Problem description –
Return all of the data exactly as given.
━━━━━━
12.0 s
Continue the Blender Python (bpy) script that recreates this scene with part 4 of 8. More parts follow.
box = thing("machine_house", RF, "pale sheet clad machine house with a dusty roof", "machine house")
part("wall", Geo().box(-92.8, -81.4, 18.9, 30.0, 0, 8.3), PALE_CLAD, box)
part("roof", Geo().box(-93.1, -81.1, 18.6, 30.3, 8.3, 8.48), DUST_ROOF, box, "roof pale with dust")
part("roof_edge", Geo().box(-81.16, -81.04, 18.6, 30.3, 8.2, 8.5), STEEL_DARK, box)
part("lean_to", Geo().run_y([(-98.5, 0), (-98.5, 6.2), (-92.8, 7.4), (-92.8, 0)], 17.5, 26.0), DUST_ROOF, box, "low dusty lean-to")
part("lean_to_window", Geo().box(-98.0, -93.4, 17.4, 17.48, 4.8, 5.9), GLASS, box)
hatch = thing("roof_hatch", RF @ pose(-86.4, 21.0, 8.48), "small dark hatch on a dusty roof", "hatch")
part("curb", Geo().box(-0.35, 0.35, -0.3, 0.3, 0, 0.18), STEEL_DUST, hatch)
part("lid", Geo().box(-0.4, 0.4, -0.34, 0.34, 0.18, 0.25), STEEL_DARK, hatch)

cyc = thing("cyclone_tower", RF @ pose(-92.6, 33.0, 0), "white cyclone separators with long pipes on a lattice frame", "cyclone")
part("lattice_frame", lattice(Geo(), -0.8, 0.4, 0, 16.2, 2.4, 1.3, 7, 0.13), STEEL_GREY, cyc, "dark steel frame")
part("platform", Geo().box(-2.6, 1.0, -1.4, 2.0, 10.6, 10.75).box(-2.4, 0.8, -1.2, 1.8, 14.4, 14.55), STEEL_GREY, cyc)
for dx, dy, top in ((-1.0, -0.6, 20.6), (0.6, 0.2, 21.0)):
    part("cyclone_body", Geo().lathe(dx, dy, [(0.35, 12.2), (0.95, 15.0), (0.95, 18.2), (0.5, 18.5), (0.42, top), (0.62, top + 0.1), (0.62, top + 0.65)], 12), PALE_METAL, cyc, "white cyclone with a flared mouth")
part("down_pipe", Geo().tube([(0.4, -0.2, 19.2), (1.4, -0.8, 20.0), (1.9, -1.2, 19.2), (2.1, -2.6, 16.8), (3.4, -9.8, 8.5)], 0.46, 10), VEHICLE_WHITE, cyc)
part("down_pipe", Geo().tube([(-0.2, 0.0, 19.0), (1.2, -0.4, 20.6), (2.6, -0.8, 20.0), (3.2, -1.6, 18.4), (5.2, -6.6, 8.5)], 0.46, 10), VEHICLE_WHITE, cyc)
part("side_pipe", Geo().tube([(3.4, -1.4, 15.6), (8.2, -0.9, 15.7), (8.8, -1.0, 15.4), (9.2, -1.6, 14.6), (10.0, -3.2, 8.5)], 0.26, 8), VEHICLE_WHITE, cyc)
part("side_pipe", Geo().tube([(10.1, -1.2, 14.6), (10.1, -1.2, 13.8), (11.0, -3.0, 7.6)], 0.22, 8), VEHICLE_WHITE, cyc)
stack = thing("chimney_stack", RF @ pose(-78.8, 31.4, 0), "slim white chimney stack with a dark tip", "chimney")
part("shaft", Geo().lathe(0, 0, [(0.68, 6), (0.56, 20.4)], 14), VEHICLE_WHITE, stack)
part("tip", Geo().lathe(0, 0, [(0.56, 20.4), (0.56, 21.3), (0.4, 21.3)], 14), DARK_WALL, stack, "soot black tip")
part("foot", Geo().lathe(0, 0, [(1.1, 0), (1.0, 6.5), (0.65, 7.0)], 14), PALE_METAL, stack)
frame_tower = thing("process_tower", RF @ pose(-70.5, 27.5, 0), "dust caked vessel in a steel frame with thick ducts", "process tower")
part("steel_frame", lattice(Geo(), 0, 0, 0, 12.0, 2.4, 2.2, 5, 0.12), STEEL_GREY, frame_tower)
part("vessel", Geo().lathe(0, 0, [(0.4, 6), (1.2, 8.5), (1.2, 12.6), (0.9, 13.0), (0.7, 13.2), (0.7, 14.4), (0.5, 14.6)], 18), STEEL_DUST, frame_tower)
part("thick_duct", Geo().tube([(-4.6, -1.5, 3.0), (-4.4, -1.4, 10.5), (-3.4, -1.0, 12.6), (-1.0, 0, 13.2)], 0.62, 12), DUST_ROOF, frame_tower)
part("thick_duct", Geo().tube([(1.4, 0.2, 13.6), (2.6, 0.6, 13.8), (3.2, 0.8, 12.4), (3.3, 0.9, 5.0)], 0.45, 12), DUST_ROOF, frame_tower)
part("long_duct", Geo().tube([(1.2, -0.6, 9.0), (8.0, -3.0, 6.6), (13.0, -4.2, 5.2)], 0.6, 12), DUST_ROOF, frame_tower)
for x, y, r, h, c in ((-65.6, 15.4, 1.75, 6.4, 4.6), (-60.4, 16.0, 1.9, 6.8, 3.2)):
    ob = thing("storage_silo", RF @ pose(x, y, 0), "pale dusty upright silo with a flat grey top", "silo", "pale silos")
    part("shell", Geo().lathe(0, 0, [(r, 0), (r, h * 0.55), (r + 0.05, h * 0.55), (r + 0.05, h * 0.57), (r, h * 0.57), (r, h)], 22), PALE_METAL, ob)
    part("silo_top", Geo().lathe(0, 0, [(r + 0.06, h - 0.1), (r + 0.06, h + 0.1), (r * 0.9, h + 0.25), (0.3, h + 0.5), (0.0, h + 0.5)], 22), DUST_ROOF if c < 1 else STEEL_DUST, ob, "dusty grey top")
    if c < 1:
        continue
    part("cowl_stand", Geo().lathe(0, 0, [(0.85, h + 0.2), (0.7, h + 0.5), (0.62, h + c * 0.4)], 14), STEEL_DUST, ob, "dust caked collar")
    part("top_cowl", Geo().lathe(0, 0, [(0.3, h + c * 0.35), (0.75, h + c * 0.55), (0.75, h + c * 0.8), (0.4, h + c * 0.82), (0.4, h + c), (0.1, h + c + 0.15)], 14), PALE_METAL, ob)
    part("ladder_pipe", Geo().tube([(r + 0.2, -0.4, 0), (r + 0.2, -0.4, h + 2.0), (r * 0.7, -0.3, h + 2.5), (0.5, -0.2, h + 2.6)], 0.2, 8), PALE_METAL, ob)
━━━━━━
Worked answer –
12.0 s
Continue the Blender Python (bpy) script that recreates this scene with part 4 of 8. More parts follow.
box = thing("machine_house", RF, "pale sheet clad machine house with a dusty roof", "machine house")
part("wall", Geo().box(-92.8, -81.4, 18.9, 30.0, 0, 8.3), PALE_CLAD, box)
part("roof", Geo().box(-93.1, -81.1, 18.6, 30.3, 8.3, 8.48), DUST_ROOF, box, "roof pale with dust")
part("roof_edge", Geo().box(-81.16, -81.04, 18.6, 30.3, 8.2, 8.5), STEEL_DARK, box)
part("lean_to", Geo().run_y([(-98.5, 0), (-98.5, 6.2), (-92.8, 7.4), (-92.8, 0)], 17.5, 26.0), DUST_ROOF, box, "low dusty lean-to")
part("lean_to_window", Geo().box(-98.0, -93.4, 17.4, 17.48, 4.8, 5.9), GLASS, box)
hatch = thing("roof_hatch", RF @ pose(-86.4, 21.0, 8.48), "small dark hatch on a dusty roof", "hatch")
part("curb", Geo().box(-0.35, 0.35, -0.3, 0.3, 0, 0.18), STEEL_DUST, hatch)
part("lid", Geo().box(-0.4, 0.4, -0.34, 0.34, 0.18, 0.25), STEEL_DARK, hatch)

cyc = thing("cyclone_tower", RF @ pose(-92.6, 33.0, 0), "white cyclone separators with long pipes on a lattice frame", "cyclone")
part("lattice_frame", lattice(Geo(), -0.8, 0.4, 0, 16.2, 2.4, 1.3, 7, 0.13), STEEL_GREY, cyc, "dark steel frame")
part("platform", Geo().box(-2.6, 1.0, -1.4, 2.0, 10.6, 10.75).box(-2.4, 0.8, -1.2, 1.8, 14.4, 14.55), STEEL_GREY, cyc)
for dx, dy, top in ((-1.0, -0.6, 20.6), (0.6, 0.2, 21.0)):
    part("cyclone_body", Geo().lathe(dx, dy, [(0.35, 12.2), (0.95, 15.0), (0.95, 18.2), (0.5, 18.5), (0.42, top), (0.62, top + 0.1), (0.62, top + 0.65)], 12), PALE_METAL, cyc, "white cyclone with a flared mouth")
part("down_pipe", Geo().tube([(0.4, -0.2, 19.2), (1.4, -0.8, 20.0), (1.9, -1.2, 19.2), (2.1, -2.6, 16.8), (3.4, -9.8, 8.5)], 0.46, 10), VEHICLE_WHITE, cyc)
part("down_pipe", Geo().tube([(-0.2, 0.0, 19.0), (1.2, -0.4, 20.6), (2.6, -0.8, 20.0), (3.2, -1.6, 18.4), (5.2, -6.6, 8.5)], 0.46, 10), VEHICLE_WHITE, cyc)
part("side_pipe", Geo().tube([(3.4, -1.4, 15.6), (8.2, -0.9, 15.7), (8.8, -1.0, 15.4), (9.2, -1.6, 14.6), (10.0, -3.2, 8.5)], 0.26, 8), VEHICLE_WHITE, cyc)
part("side_pipe", Geo().tube([(10.1, -1.2, 14.6), (10.1, -1.2, 13.8), (11.0, -3.0, 7.6)], 0.22, 8), VEHICLE_WHITE, cyc)
stack = thing("chimney_stack", RF @ pose(-78.8, 31.4, 0), "slim white chimney stack with a dark tip", "chimney")
part("shaft", Geo().lathe(0, 0, [(0.68, 6), (0.56, 20.4)], 14), VEHICLE_WHITE, stack)
part("tip", Geo().lathe(0, 0, [(0.56, 20.4), (0.56, 21.3), (0.4, 21.3)], 14), DARK_WALL, stack, "soot black tip")
part("foot", Geo().lathe(0, 0, [(1.1, 0), (1.0, 6.5), (0.65, 7.0)], 14), PALE_METAL, stack)
frame_tower = thing("process_tower", RF @ pose(-70.5, 27.5, 0), "dust caked vessel in a steel frame with thick ducts", "process tower")
part("steel_frame", lattice(Geo(), 0, 0, 0, 12.0, 2.4, 2.2, 5, 0.12), STEEL_GREY, frame_tower)
part("vessel", Geo().lathe(0, 0, [(0.4, 6), (1.2, 8.5), (1.2, 12.6), (0.9, 13.0), (0.7, 13.2), (0.7, 14.4), (0.5, 14.6)], 18), STEEL_DUST, frame_tower)
part("thick_duct", Geo().tube([(-4.6, -1.5, 3.0), (-4.4, -1.4, 10.5), (-3.4, -1.0, 12.6), (-1.0, 0, 13.2)], 0.62, 12), DUST_ROOF, frame_tower)
part("thick_duct", Geo().tube([(1.4, 0.2, 13.6), (2.6, 0.6, 13.8), (3.2, 0.8, 12.4), (3.3, 0.9, 5.0)], 0.45, 12), DUST_ROOF, frame_tower)
part("long_duct", Geo().tube([(1.2, -0.6, 9.0), (8.0, -3.0, 6.6), (13.0, -4.2, 5.2)], 0.6, 12), DUST_ROOF, frame_tower)
for x, y, r, h, c in ((-65.6, 15.4, 1.75, 6.4, 4.6), (-60.4, 16.0, 1.9, 6.8, 3.2)):
    ob = thing("storage_silo", RF @ pose(x, y, 0), "pale dusty upright silo with a flat grey top", "silo", "pale silos")
    part("shell", Geo().lathe(0, 0, [(r, 0), (r, h * 0.55), (r + 0.05, h * 0.55), (r + 0.05, h * 0.57), (r, h * 0.57), (r, h)], 22), PALE_METAL, ob)
    part("silo_top", Geo().lathe(0, 0, [(r + 0.06, h - 0.1), (r + 0.06, h + 0.1), (r * 0.9, h + 0.25), (0.3, h + 0.5), (0.0, h + 0.5)], 22), DUST_ROOF if c < 1 else STEEL_DUST, ob, "dusty grey top")
    if c < 1:
        continue
    part("cowl_stand", Geo().lathe(0, 0, [(0.85, h + 0.2), (0.7, h + 0.5), (0.62, h + c * 0.4)], 14), STEEL_DUST, ob, "dust caked collar")
    part("top_cowl", Geo().lathe(0, 0, [(0.3, h + c * 0.35), (0.75, h + c * 0.55), (0.75, h + c * 0.8), (0.4, h + c * 0.82), (0.4, h + c), (0.1, h + c + 0.15)], 14), PALE_METAL, ob)
    part("ladder_pipe", Geo().tube([(r + 0.2, -0.4, 0), (r + 0.2, -0.4, h + 2.0), (r * 0.7, -0.3, h + 2.5), (0.5, -0.2, h + 2.6)], 0.2, 8), PALE_METAL, ob)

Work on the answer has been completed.